WHAT TO WORK ON:
Can you copy out the data exactly? Leave the images out.

DATA BLOCK:
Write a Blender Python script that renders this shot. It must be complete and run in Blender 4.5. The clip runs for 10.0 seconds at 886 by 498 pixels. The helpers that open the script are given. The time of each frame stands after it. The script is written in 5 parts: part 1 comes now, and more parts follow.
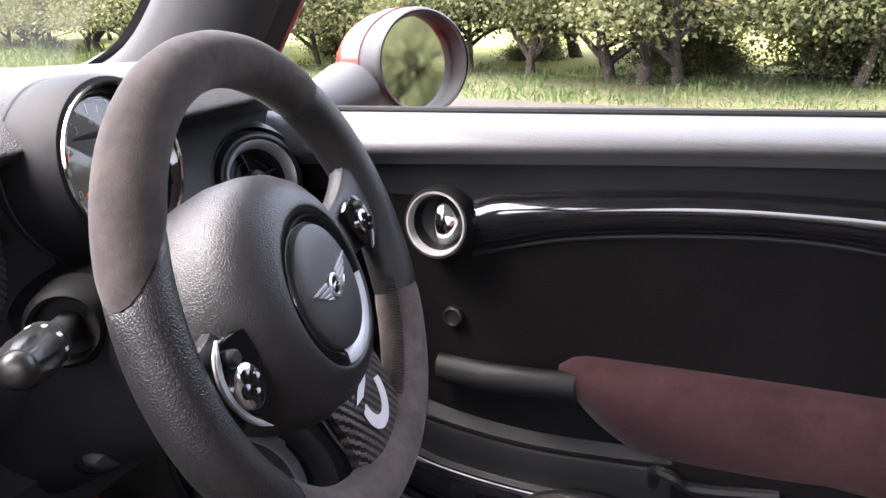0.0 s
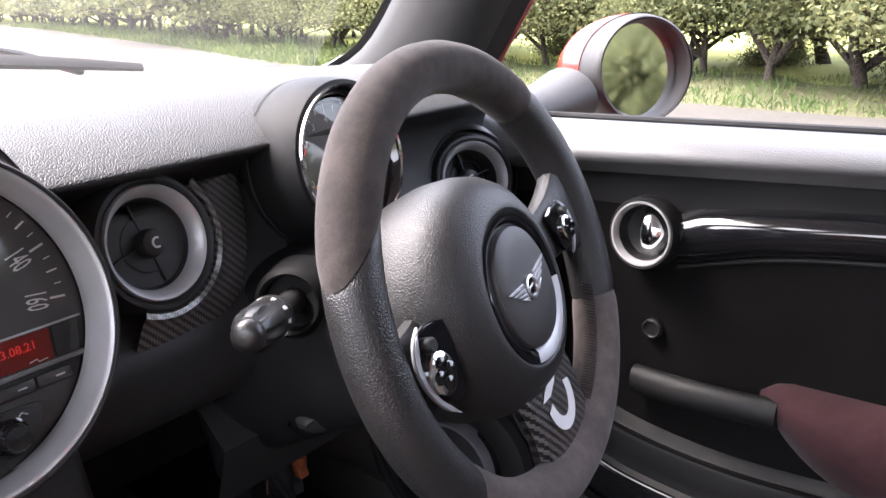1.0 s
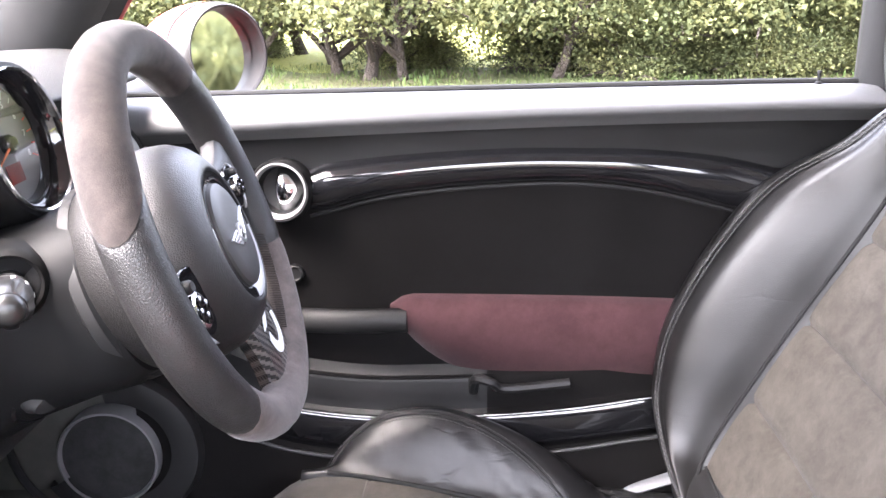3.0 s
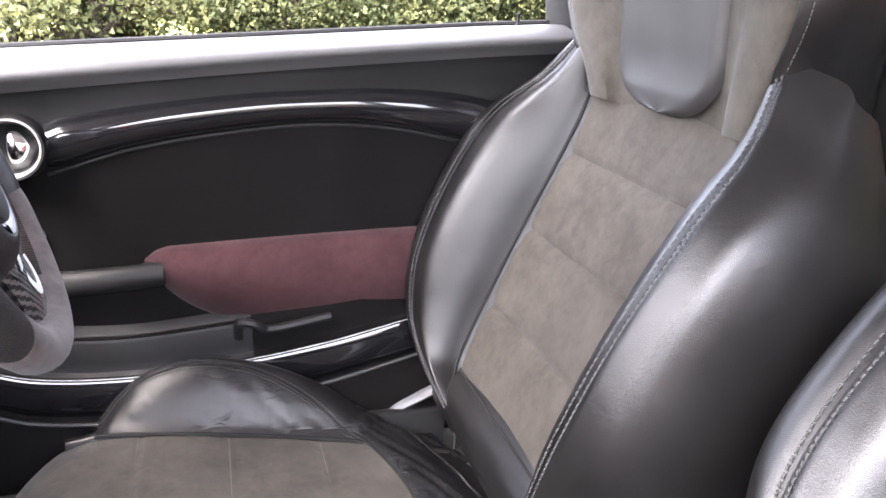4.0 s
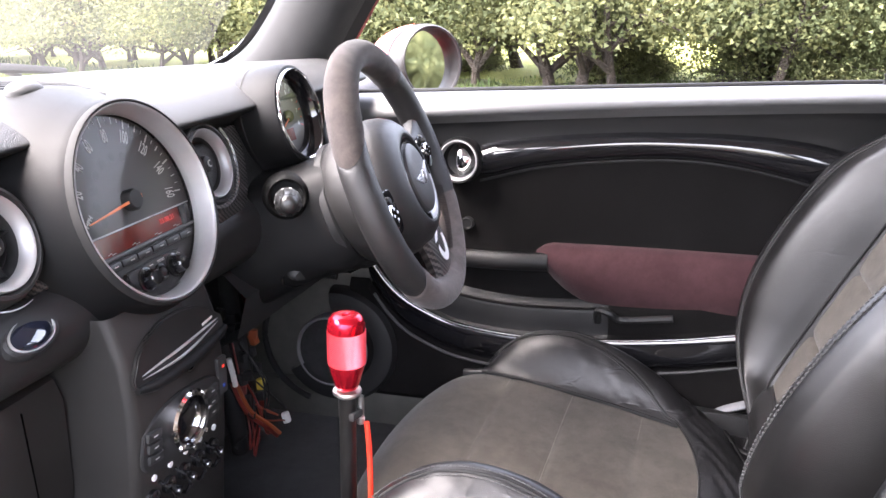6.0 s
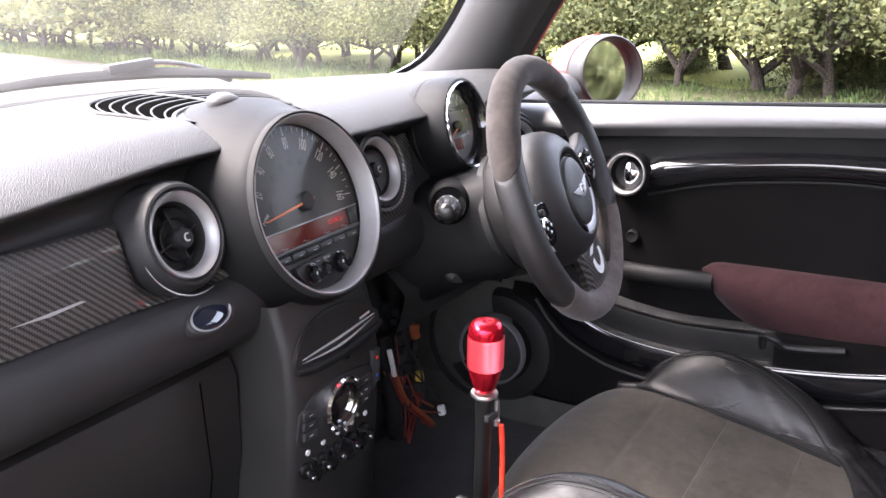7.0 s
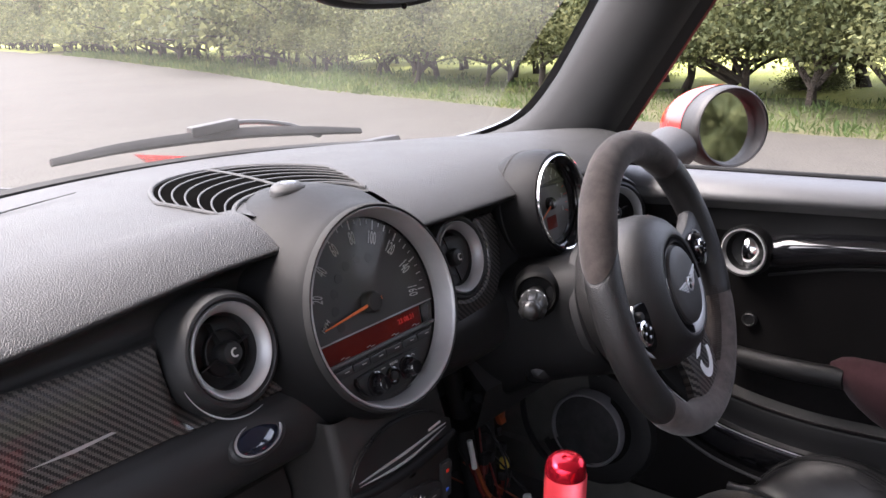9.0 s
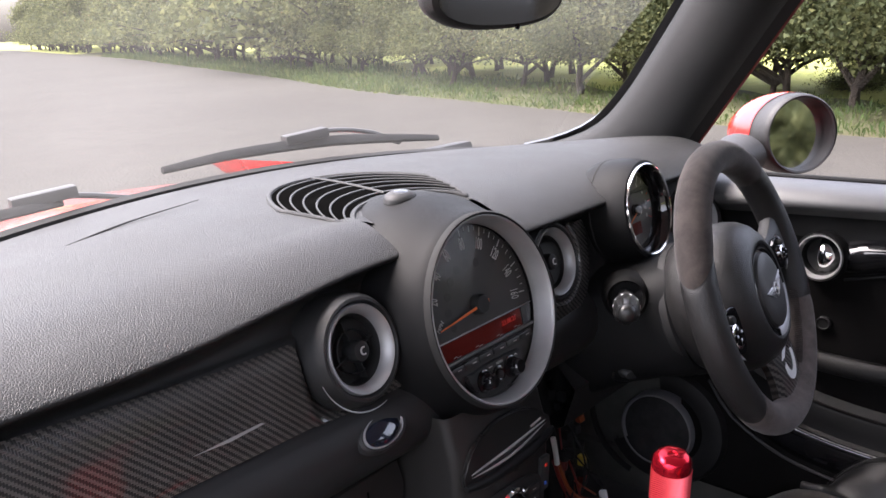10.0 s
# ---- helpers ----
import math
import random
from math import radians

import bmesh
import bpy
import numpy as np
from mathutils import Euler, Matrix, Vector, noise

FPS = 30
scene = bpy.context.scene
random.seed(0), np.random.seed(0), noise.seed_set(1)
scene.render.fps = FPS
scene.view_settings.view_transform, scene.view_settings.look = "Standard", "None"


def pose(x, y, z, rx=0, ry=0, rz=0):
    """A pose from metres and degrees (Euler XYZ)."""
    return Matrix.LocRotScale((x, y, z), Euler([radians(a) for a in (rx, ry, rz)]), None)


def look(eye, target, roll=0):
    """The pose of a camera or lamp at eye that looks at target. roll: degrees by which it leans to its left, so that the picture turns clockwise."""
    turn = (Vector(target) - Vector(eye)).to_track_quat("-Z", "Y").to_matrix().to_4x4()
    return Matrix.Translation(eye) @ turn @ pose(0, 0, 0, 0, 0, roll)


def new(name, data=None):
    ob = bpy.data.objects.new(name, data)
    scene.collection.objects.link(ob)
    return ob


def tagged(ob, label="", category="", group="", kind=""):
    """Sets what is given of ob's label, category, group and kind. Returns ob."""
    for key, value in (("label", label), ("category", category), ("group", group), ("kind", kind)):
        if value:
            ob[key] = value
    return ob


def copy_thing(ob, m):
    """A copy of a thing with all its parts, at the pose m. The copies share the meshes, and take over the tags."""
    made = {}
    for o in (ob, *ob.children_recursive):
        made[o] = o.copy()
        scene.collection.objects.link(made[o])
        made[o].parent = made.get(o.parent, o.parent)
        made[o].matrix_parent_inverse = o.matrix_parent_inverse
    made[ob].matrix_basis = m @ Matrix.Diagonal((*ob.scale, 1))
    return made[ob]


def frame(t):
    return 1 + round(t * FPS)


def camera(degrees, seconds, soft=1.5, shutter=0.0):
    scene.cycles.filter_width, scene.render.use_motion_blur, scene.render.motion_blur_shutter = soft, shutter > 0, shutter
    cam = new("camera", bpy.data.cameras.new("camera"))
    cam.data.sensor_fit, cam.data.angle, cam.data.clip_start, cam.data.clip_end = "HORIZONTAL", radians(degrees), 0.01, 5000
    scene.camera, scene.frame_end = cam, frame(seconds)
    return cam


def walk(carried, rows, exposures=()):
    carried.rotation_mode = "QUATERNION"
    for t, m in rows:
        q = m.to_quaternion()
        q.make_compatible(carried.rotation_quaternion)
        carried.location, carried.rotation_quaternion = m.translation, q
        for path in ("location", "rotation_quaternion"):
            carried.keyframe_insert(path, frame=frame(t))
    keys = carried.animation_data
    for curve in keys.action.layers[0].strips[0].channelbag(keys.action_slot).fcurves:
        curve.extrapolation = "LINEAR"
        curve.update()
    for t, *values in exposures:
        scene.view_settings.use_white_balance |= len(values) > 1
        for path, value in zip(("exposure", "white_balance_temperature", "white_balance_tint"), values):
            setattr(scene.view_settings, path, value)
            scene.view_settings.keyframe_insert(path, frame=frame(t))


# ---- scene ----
cam = camera(56.2, 10.0)
PATH = [
    (0, (-0.143, -0.497, 1.045), (1.609, 0.249, 0.434), -2.0),
    (0.5, (-0.166, -0.486, 1.053), (1.414, 0.58, 0.445), -2.0),
    (1, (-0.156, -0.517, 1.054), (1.341, 0.67, 0.46), -2.0),
    (1.5, (-0.175, -0.529, 1.052), (1.318, 0.665, 0.461), -2.1),
    (2, (-0.22, -0.536, 1.058), (1.358, 0.542, 0.468), -2.3),
    (2.5, (-0.273, -0.504, 1.057), (1.498, 0.189, 0.435), -1.4),
    (3, (-0.333, -0.425, 1.051), (1.56, -0.295, 0.42), -0.9),
    (3.2, (-0.342, -0.39, 1.038), (1.546, -0.497, 0.386), -1.4),
    (4.3, (-0.452, -0.394, 0.987), (1.375, -0.91, 0.358), -0.5),
    (4.5, (-0.476, -0.449, 1.001), (1.356, -0.949, 0.375), -0.5),
    (5, (-0.552, -0.498, 1.016), (1.326, -0.774, 0.386), -1.1),
    (5.5, (-0.636, -0.522, 1.042), (1.258, -0.347, 0.426), -1.4),
    (6, (-0.682, -0.579, 1.071), (1.126, 0.043, 0.484), -2.3),
    (6.2, (-0.667, -0.609, 1.064), (1.088, 0.152, 0.479), -2.4),
    (7.3, (-0.697, -0.647, 1.108), (0.895, 0.42, 0.537), -2.4),
    (7.5, (-0.694, -0.655, 1.111), (0.891, 0.424, 0.542), -2.4),
    (8, (-0.619, -0.641, 1.086), (0.949, 0.464, 0.519), -2.6),
    (8.5, (-0.596, -0.607, 1.115), (0.929, 0.56, 0.555), -2.6),
    (9, (-0.563, -0.598, 1.164), (0.895, 0.661, 0.622), -2.8),
    (9.5, (-0.588, -0.611, 1.168), (0.801, 0.726, 0.636), -3.0),
    (10, (-0.652, -0.568, 1.188), (0.757, 0.746, 0.649), -3.1),
]
walk(cam, [(t, look(eye, target, roll)) for t, eye, target, roll in PATH],
     [(0.0, 4.0, 6420, 18), (0.5, 3.8, 6420, 18), (1.0, 4.0, 6420, 18), (2.0, 3.85, 6420, 18), (2.5, 4.25, 6420, 18), (3.0, 5.2, 6420, 18), (4.5, 4.75, 6420, 18), (5.0, 4.7, 6420, 18), (5.5, 4.95, 6420, 18), (6.0, 4.68, 6420, 18), (7.5, 4.12, 6420, 18), (8.0, 4.06, 6420, 18), (8.5, 3.85, 6420, 18), (9.0, 3.25, 6420, 18), (10.0, 3.0, 6420, 18)])

# ---- light ----
world = bpy.data.worlds.new("sky")
scene.world = world
world.use_nodes = True
sky_nodes = world.node_tree.nodes
sky = sky_nodes.new("ShaderNodeTexSky")
sky.sky_type = "NISHITA"
sky.sun_disc = False
SUN_HIGH, SUN_ROUND = radians(62), radians(318)
sky.sun_elevation, sky.sun_rotation = SUN_HIGH, SUN_ROUND
sky.air_density, sky.dust_density = 1.0, 6.0
background = sky_nodes["Background"]
background.inputs[1].default_value = 0.15
cloud = sky_nodes.new("ShaderNodeHueSaturation")
cloud.inputs["Saturation"].default_value = 0.5
world.node_tree.links.new(sky.outputs[0], cloud.inputs["Color"])
world.node_tree.links.new(cloud.outputs[0], background.inputs[0])
sun = new("sun", bpy.data.lights.new("sun", "SUN"))
sun.data.energy, sun.data.angle, sun.data.color = 0.6, radians(90), (1.0, 0.96, 0.9)
SUN_FROM = Vector((math.sin(SUN_ROUND) * math.cos(SUN_HIGH), math.cos(SUN_ROUND) * math.cos(SUN_HIGH), math.sin(SUN_HIGH)))
sun.matrix_world = look(SUN_FROM * 50, (0, 0, 0))


# ---- materials ----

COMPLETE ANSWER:
Write a Blender Python script that renders this shot. It must be complete and run in Blender 4.5. The clip runs for 10.0 seconds at 886 by 498 pixels. The helpers that open the script are given. The time of each frame stands after it. The script is written in 5 parts: part 1 comes now, and more parts follow.
0.0 s
1.0 s
3.0 s
4.0 s
6.0 s
7.0 s
9.0 s
10.0 s
# ---- helpers ----
import math
import random
from math import radians

import bmesh
import bpy
import numpy as np
from mathutils import Euler, Matrix, Vector, noise

FPS = 30
scene = bpy.context.scene
random.seed(0), np.random.seed(0), noise.seed_set(1)
scene.render.fps = FPS
scene.view_settings.view_transform, scene.view_settings.look = "Standard", "None"


def pose(x, y, z, rx=0, ry=0, rz=0):
    """A pose from metres and degrees (Euler XYZ)."""
    return Matrix.LocRotScale((x, y, z), Euler([radians(a) for a in (rx, ry, rz)]), None)


def look(eye, target, roll=0):
    """The pose of a camera or lamp at eye that looks at target. roll: degrees by which it leans to its left, so that the picture turns clockwise."""
    turn = (Vector(target) - Vector(eye)).to_track_quat("-Z", "Y").to_matrix().to_4x4()
    return Matrix.Translation(eye) @ turn @ pose(0, 0, 0, 0, 0, roll)


def new(name, data=None):
    ob = bpy.data.objects.new(name, data)
    scene.collection.objects.link(ob)
    return ob


def tagged(ob, label="", category="", group="", kind=""):
    """Sets what is given of ob's label, category, group and kind. Returns ob."""
    for key, value in (("label", label), ("category", category), ("group", group), ("kind", kind)):
        if value:
            ob[key] = value
    return ob


def copy_thing(ob, m):
    """A copy of a thing with all its parts, at the pose m. The copies share the meshes, and take over the tags."""
    made = {}
    for o in (ob, *ob.children_recursive):
        made[o] = o.copy()
        scene.collection.objects.link(made[o])
        made[o].parent = made.get(o.parent, o.parent)
        made[o].matrix_parent_inverse = o.matrix_parent_inverse
    made[ob].matrix_basis = m @ Matrix.Diagonal((*ob.scale, 1))
    return made[ob]


def frame(t):
    return 1 + round(t * FPS)


def camera(degrees, seconds, soft=1.5, shutter=0.0):
    scene.cycles.filter_width, scene.render.use_motion_blur, scene.render.motion_blur_shutter = soft, shutter > 0, shutter
    cam = new("camera", bpy.data.cameras.new("camera"))
    cam.data.sensor_fit, cam.data.angle, cam.data.clip_start, cam.data.clip_end = "HORIZONTAL", radians(degrees), 0.01, 5000
    scene.camera, scene.frame_end = cam, frame(seconds)
    return cam


def walk(carried, rows, exposures=()):
    carried.rotation_mode = "QUATERNION"
    for t, m in rows:
        q = m.to_quaternion()
        q.make_compatible(carried.rotation_quaternion)
        carried.location, carried.rotation_quaternion = m.translation, q
        for path in ("location", "rotation_quaternion"):
            carried.keyframe_insert(path, frame=frame(t))
    keys = carried.animation_data
    for curve in keys.action.layers[0].strips[0].channelbag(keys.action_slot).fcurves:
        curve.extrapolation = "LINEAR"
        curve.update()
    for t, *values in exposures:
        scene.view_settings.use_white_balance |= len(values) > 1
        for path, value in zip(("exposure", "white_balance_temperature", "white_balance_tint"), values):
            setattr(scene.view_settings, path, value)
            scene.view_settings.keyframe_insert(path, frame=frame(t))


# ---- scene ----
cam = camera(56.2, 10.0)
PATH = [
    (0, (-0.143, -0.497, 1.045), (1.609, 0.249, 0.434), -2.0),
    (0.5, (-0.166, -0.486, 1.053), (1.414, 0.58, 0.445), -2.0),
    (1, (-0.156, -0.517, 1.054), (1.341, 0.67, 0.46), -2.0),
    (1.5, (-0.175, -0.529, 1.052), (1.318, 0.665, 0.461), -2.1),
    (2, (-0.22, -0.536, 1.058), (1.358, 0.542, 0.468), -2.3),
    (2.5, (-0.273, -0.504, 1.057), (1.498, 0.189, 0.435), -1.4),
    (3, (-0.333, -0.425, 1.051), (1.56, -0.295, 0.42), -0.9),
    (3.2, (-0.342, -0.39, 1.038), (1.546, -0.497, 0.386), -1.4),
    (4.3, (-0.452, -0.394, 0.987), (1.375, -0.91, 0.358), -0.5),
    (4.5, (-0.476, -0.449, 1.001), (1.356, -0.949, 0.375), -0.5),
    (5, (-0.552, -0.498, 1.016), (1.326, -0.774, 0.386), -1.1),
    (5.5, (-0.636, -0.522, 1.042), (1.258, -0.347, 0.426), -1.4),
    (6, (-0.682, -0.579, 1.071), (1.126, 0.043, 0.484), -2.3),
    (6.2, (-0.667, -0.609, 1.064), (1.088, 0.152, 0.479), -2.4),
    (7.3, (-0.697, -0.647, 1.108), (0.895, 0.42, 0.537), -2.4),
    (7.5, (-0.694, -0.655, 1.111), (0.891, 0.424, 0.542), -2.4),
    (8, (-0.619, -0.641, 1.086), (0.949, 0.464, 0.519), -2.6),
    (8.5, (-0.596, -0.607, 1.115), (0.929, 0.56, 0.555), -2.6),
    (9, (-0.563, -0.598, 1.164), (0.895, 0.661, 0.622), -2.8),
    (9.5, (-0.588, -0.611, 1.168), (0.801, 0.726, 0.636), -3.0),
    (10, (-0.652, -0.568, 1.188), (0.757, 0.746, 0.649), -3.1),
]
walk(cam, [(t, look(eye, target, roll)) for t, eye, target, roll in PATH],
     [(0.0, 4.0, 6420, 18), (0.5, 3.8, 6420, 18), (1.0, 4.0, 6420, 18), (2.0, 3.85, 6420, 18), (2.5, 4.25, 6420, 18), (3.0, 5.2, 6420, 18), (4.5, 4.75, 6420, 18), (5.0, 4.7, 6420, 18), (5.5, 4.95, 6420, 18), (6.0, 4.68, 6420, 18), (7.5, 4.12, 6420, 18), (8.0, 4.06, 6420, 18), (8.5, 3.85, 6420, 18), (9.0, 3.25, 6420, 18), (10.0, 3.0, 6420, 18)])

# ---- light ----
world = bpy.data.worlds.new("sky")
scene.world = world
world.use_nodes = True
sky_nodes = world.node_tree.nodes
sky = sky_nodes.new("ShaderNodeTexSky")
sky.sky_type = "NISHITA"
sky.sun_disc = False
SUN_HIGH, SUN_ROUND = radians(62), radians(318)
sky.sun_elevation, sky.sun_rotation = SUN_HIGH, SUN_ROUND
sky.air_density, sky.dust_density = 1.0, 6.0
background = sky_nodes["Background"]
background.inputs[1].default_value = 0.15
cloud = sky_nodes.new("ShaderNodeHueSaturation")
cloud.inputs["Saturation"].default_value = 0.5
world.node_tree.links.new(sky.outputs[0], cloud.inputs["Color"])
world.node_tree.links.new(cloud.outputs[0], background.inputs[0])
sun = new("sun", bpy.data.lights.new("sun", "SUN"))
sun.data.energy, sun.data.angle, sun.data.color = 0.6, radians(90), (1.0, 0.96, 0.9)
SUN_FROM = Vector((math.sin(SUN_ROUND) * math.cos(SUN_HIGH), math.cos(SUN_ROUND) * math.cos(SUN_HIGH), math.sin(SUN_HIGH)))
sun.matrix_world = look(SUN_FROM * 50, (0, 0, 0))


# ---- materials ----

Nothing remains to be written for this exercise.